Brad DeLong declares the Financial Times the world’s best newspaper. He’s surely right about papers in the English language. After a few months of getting my FT fix by website, I opted for home delivery the other week. Reading my FT last night (which included the Larry Summers column on global warming that inspired Brad) I felt that warm glow of satisfaction that comes from holding something truly exceptional.
I still like my New York Times and Wall Street Journal (editorial pages excepted in the latter case), but the FT’s global view and easily worn erudition are far more to my taste.
What interested me, as a sophisticated Web user, is how valuable the paper copy remains. Good editors have value that doesn’t really come across online. Take yesterday’s FT. Online, I wouldn’t have read the articles about the protests and court cases concerning the planned ascent of Turkish foreign minister Abdullah Gul to the presidency. But since an FT editor had decided to place it as the second lead story on page one, it drew my attention. And the first thing I did this morning was check what had happened (the constitutional court declared the first round of the presidential election invalid, sidelining Gul, which is a fascinating and important development in a key country).

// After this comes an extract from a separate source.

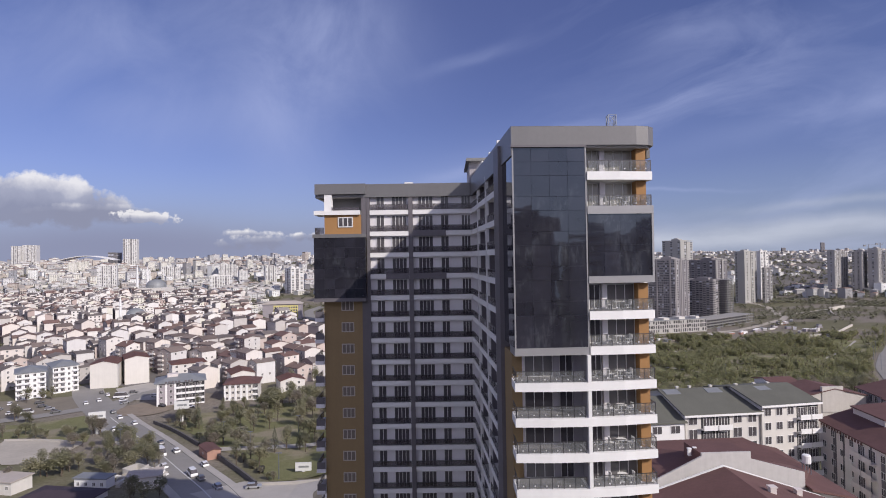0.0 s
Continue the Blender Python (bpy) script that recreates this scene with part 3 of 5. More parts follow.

Editors, when they do their job well, are still immensely valuable.
Incidentally, some editor should have done a better job with that Larry Summers column. I thought it was incredibly lame to end by promising to offer solutions “next month”. If you write daily, you can get away with that. A weekly columnist would be on thin ground, to my mind. Summers, who writes once a month for the FT, should have been told it was ridiculous to offer a follow-up one month after the original column. I know it’s Larry Summers, but some editorial backbone was desperately required.